During this phase, Lucknow also emerged as an important center of sociology and anthropology. In 1921, a combined department of economics and sociology was created under the leadership of Radhakamal Mukherjee. A year later, D.P. Mukherjijoined the department, and in 1928, D.N. Majumdar was appointed to teach primitive economy’. Because of these three scholars, Lucknow emerged as one of the prime places of teaching and research in sociology and anthropology, However, an independent department of sociology came into existence in 1951, followed by a joint department of sociology and social work.

Scholars of Indian and foreign origin produced a number of important works on Indian society during this phase. Besides S.C. Roy, J.H. Hutton and J.C. Mills prochuced detailed studies of tribes in Naga Hills. In their studies Verrier Elwin and Christoph von Furer-Haimendorf spent several years with Indian tribes and wrote monographs on them. Elwin also proposed certain approaches and ways through which the condition of tribals could be improved upon. D.N. Majumdar carried out his fieldwork in north and west India, producing several works of repute. He also founded in 1947 a journal titled The Eastern Anthropologist. N.K. Bose was another important scholar of this time and is known for his work on the changes among tribes. During the last decade of this phase, one would place M.N. Srinivas’s work on the Coorgs, which was first published in 1942, under the title Marriage and Family in Mysore.

Development of Sociology since India’s Independence 

After India’s independence, Indian sociologists and anthropologists came in contact with their counterparts in the United States of America. Earlier, their academic contact was mainly with the scholars of the United Kingdom Soverat collaborative projects of Indian and American sociologists began. Publications and researches increased. More teaching and research positions were created, as sociology and social anthropology became university subjects and more and more of their departurients were opened up. In other words, there was a sharp increase in the popularity of sociology and social anthropology.

Sociologists were engaged actively in planning and development programmes. The Census Organization, the Central Social Welfare Board, the Office of the Scheduled Castes and Tribes, the Tribal Research Institutes, and institutions associated with the Community Development Programmes, Deeded the expertise of sociologists and anthropologists.

The other reason for the popularity of these subjects was the beginning of planned development in India. The need was notonly to know about the social and economic problems of local communities but also to suggest their probable solutions. With the coming of the Indian Council of Social Science Research (ICSSR) in 1969, there was a further expansion of sociology. Besides the Indian Sociological Society established in 1951, as we noted previously, the other national forun for sociologists, which R.N. Saxena organized in 1955, was the All-India Sociological Conference. But in 1967, both these professional bodies were merged. Since then, this association organizes an annual conference for sociologists, which is an important professional event in the country. 
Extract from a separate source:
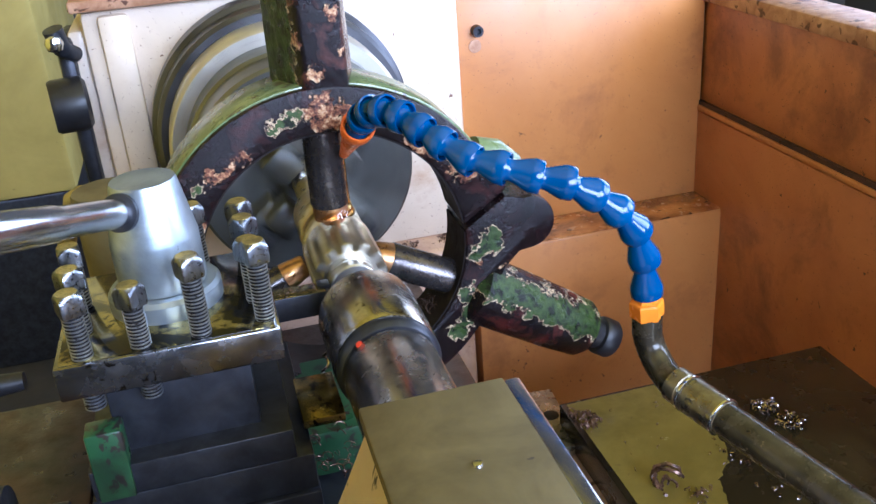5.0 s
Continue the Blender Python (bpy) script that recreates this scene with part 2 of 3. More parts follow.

During this phase, a number of village studies were undertaken. Several village monographs resulted from them, some of which are still of tremendous value, such as McKim Marriott’s edited volume titled Village India (1955), S.C. Dube’s study of a village in Hyderabad, called Indian Village (1956), and M.N.Srinivas’s edited volume, India’s Villages (1956). Some other important works were accomplished after India’s independence. Kathleen Goughst dada Tanjore village and described the changes that had come in it because of British rule. F.G. Bailey wrote on a village in Orissa, documenting the changes surfacing in it once its land came to the market. Srinivas, from the study of a village in Karnataka, gave the concept of ‘dominant caste’, the caste that controls economic resources as well as exercises decisive political dominance. S.C. Dube studied the inter-relationship between planned development programmes and social and cultural factors in some villages in western Uttar Pradesh. From the study of a village in Tamil Nadu, Andre Beteille showed the changes that had come in the ranking system.

In addition, several Indian communities, both tribes and castes, were also intensively studied. Srinivas re-worked the data he had collected on the Coorgs in the 1940s for his later book published in 1952 that proposed the concept of upward mobility in caste system (ie, sanskritization). Louis Dumont, a French sociologist, studied the Paramalai Kallar of Tamil Naduand discussed their social organization, especially their marriage system.T.N. Madan studied the nature of kinship and family of Kashmiri Pundits. Sachchidananda carried out intensive studies among certain tribal groups of Bihar and Jharkhand. The impact of industrialization on the Santals was the focus of Martin Oran’s work. A.M. Shah studied the dynamics of family and household in a village in Gujarat.

Besides contributing to empirical studies of Indian society, Indian sociologists have also arrived at important theoretical insights from their works. We noted earlier that from his Coorg study, Srinivas gave the concept of sanskritization. Another work of theoretical significance was of Dumont, who in his book called Homo Hierachicus, discussed the basic principles and characteristics of caste system.

He also started one of the leading journals in sociology, Contributions to Indian Sociology. Several Indian sociologists examined in theoretical terms as the interaction of the Indian tradition with modernitye.g. the analysis is done by Yogendra Singh in his book on Modernization of Indian Tradition. In the last decade, there has been an increase in the studies dealing with the issues of ethnicity, gender, violence, development, stratification, etc. With all this, Indian sociology and anthropology have been able to make a mark at the international level.